Lego Star Wars Star Destroyer
I should note that the command tower sections were designed to be removed from the hull very easily. They don’t actually attach. They simply sit on posts on the frames. This feature is absolutely necessary since the only realistic way to move the entire model is in sections. The hull section is quite heavy, but as a result of the hull plate attachment method (magnets), actually quite fragile. With the command tower removed, the center spar of the frame serves as a carrying handle.

Lego Star Wars Star Destroyer
On Sunday all that was left was the bridge itself and the little sign for the sticker with Star Destroyer information. Those two items were simple enough, but I discovered that the bridge was missing one piece. There was an extra piece that substituted well enough, and the affected section was on the port, aft side of the bridge (not normally visible), so I considered it good enough.

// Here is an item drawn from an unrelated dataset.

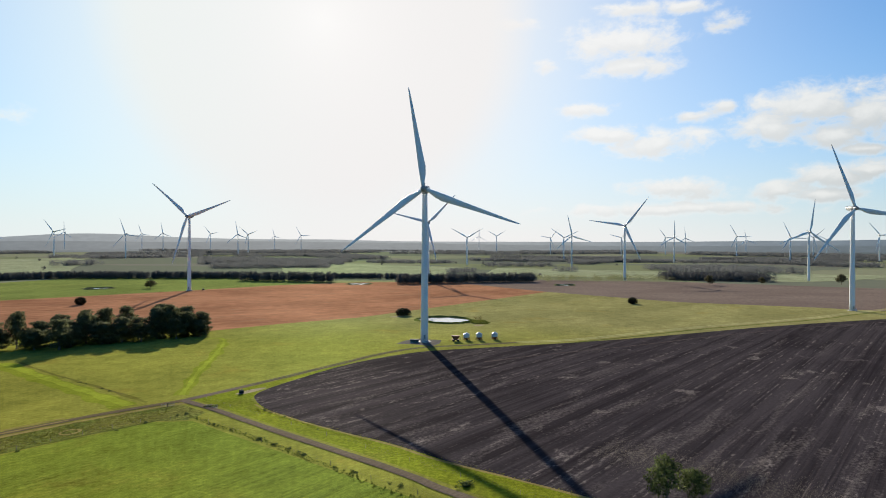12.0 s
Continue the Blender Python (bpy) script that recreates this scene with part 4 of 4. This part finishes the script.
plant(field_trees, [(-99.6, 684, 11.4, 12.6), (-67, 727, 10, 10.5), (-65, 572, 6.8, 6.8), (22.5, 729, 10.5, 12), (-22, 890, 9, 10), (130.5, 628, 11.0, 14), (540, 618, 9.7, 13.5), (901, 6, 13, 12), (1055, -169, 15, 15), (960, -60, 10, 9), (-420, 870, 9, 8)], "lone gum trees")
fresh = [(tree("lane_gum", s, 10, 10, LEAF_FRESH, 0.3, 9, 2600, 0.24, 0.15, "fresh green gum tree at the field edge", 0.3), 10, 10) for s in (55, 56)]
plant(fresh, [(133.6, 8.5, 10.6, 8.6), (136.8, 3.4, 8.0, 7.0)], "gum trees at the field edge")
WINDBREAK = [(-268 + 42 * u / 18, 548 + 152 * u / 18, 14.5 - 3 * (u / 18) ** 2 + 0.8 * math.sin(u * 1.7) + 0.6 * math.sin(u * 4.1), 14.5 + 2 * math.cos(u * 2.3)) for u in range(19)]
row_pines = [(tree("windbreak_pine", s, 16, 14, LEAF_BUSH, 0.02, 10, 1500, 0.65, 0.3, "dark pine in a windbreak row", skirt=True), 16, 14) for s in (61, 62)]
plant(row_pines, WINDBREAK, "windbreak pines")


def stumps():
    rng = random.Random(5)
    for i in range(16):
        x, y, h = rng.uniform(62, 104), rng.uniform(411, 424), rng.choice((1.5, 3, 4.5, 6, 8))
        s = base("dead_stump", x, y, 0, rng.uniform(0, 360))
        bm = tube(bmesh.new(), [((0, 0), 0.28, -0.1), ((0.05, 0), 0.2, h * 0.4), ((0.1, 0.15), 0.08, h)], 7)
        part("trunk", bm, BARK, s)
        for j in range(2):
            part("limb", rod(bmesh.new(), (0.05, 0.03, h * (0.5 + 0.2 * j)), (rng.uniform(-1, 1), rng.uniform(-1, 1), h * (0.65 + 0.2 * j)), 0.08, 0.03, 5), BARK, s)
        tagged(s, "grey dead tree stump in the pasture", "stump", "dead stumps")


stumps()


def belt(name, line, width, height, gap, label, seed, count=240, size=0.55, mat=None, gaps=0.0):
    """A planted belt of trees along a line, one joined mass."""
    rng = np.random.default_rng(seed)
    verts, ways = [], []
    pts = curve_through(line, False, 8)
    for a, b in zip(pts, pts[1:]):
        n = max(1, int((b - a).length / gap * max(1.0, width / gap)))
        side = Vector((-(b - a).y, (b - a).x, 0)).normalized()
        for i in range(n):
            if rng.random() < gaps:
                continue
            p = a.lerp(b, rng.random()) + side * ((rng.random() - 0.5) * width)
            h = height * (0.82 + 0.28 * rng.random())
            w = gap * (0.75 + 0.5 * rng.random())
            z = land(p.x, p.y)
            lobes = [(p.x, p.y, z + h * 0.30, w, h * 0.34), (p.x, p.y, z + h * 0.62, w * 0.85, h * 0.32), (p.x, p.y, z + h * 0.86, w * 0.5, h * 0.16)]
            v, o = leaves(rng, lobes, count, size, lay=0.9)
            verts.append(v)
            ways.append(o)
    ob = leaf_object(name, np.concatenate(verts), mat or LEAF_BELT, None, np.concatenate(ways))
    return tagged(ob, label, "trees", kind="stuff")


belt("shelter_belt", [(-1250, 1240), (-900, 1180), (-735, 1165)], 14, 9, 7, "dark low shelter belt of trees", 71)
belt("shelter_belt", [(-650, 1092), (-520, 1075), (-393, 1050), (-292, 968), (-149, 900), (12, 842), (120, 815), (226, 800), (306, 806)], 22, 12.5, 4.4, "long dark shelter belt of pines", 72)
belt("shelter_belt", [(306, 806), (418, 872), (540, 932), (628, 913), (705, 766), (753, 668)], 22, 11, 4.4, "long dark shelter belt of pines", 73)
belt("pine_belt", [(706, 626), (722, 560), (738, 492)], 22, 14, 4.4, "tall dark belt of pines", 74)
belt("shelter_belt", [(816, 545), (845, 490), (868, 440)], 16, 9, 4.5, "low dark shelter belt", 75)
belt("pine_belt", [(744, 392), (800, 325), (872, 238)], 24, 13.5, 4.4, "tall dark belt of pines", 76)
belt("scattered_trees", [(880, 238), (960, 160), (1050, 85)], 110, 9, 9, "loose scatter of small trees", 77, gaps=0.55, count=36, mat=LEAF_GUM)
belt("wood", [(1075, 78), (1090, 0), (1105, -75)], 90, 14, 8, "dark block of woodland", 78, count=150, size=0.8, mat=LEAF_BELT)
belt("wood", [(1500, 110), (1550, 0), (1600, -130)], 260, 15, 14, "haze-grey far woodland", 79, count=70, size=1.1, mat=LEAF_WOOD)


def far_scatter(name, count, near, far, az0, az1, height, size, leaf, seed, label, mat):
    """Single far trees or shrubs too many to count, spread in loose clusters over the plain."""
    rng = np.random.default_rng(seed)
    verts, ways = [], []
    made = 0
    while made < count:
        az, d = rng.uniform(min(az0, az1), max(az0, az1)), math.sqrt(rng.uniform(near ** 2, far ** 2))
        x, y = -d * math.sin(radians(az)), d * math.cos(radians(az))
        if noise.noise(Vector((x * 0.0035, y * 0.0035, seed))) < 0.05 or (x > 540 and d < 1000):
            continue
        made += 1
        h, w, z = height * (0.6 + 0.7 * rng.random()), size * (0.6 + 0.7 * rng.random()), land(x, y)
        v, o = leaves(rng, [(x, y, z + h * 0.45, w / 2, h * 0.42), (x + w * 0.2, y, z + h * 0.65, w * 0.35, h * 0.32)], 40, leaf)
        verts.append(v)
        ways.append(o)
    return tagged(leaf_object(name, np.concatenate(verts), mat, None, np.concatenate(ways)), label, "trees", kind="stuff")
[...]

The project was finally complete. The kitchen table was once again available for meals (after I snapped some pictures of the completed model) and I had a huge Lego model to display. I was initially worried that the footprint of the display stand would be too big for my speakers to handle, but it turned out that it was just right. The Lego Star Destroyer does take up the entire corner next to the entertainment center, but it is so worth it. All told, I spent over fifteen hours on assembly.

Lego Star Wars Star Destroyer
Overall, the Lego Star Destroyer is a wonderful model. The model is very faithful to the source material with that Lego twist that’s so endearing. The level of detail is very impressive. The assembly of all those detail panels was very repetitive, but it ends up looking very good. It’s a wonderful display piece and would make a grand addition to anyone’s Star Wars collection. The price is a bit steep (as is the case with all Lego sets), but with over 3,100 pieces, challenging assembly, and a true sense of accomplishment at the end, it’s all worth it.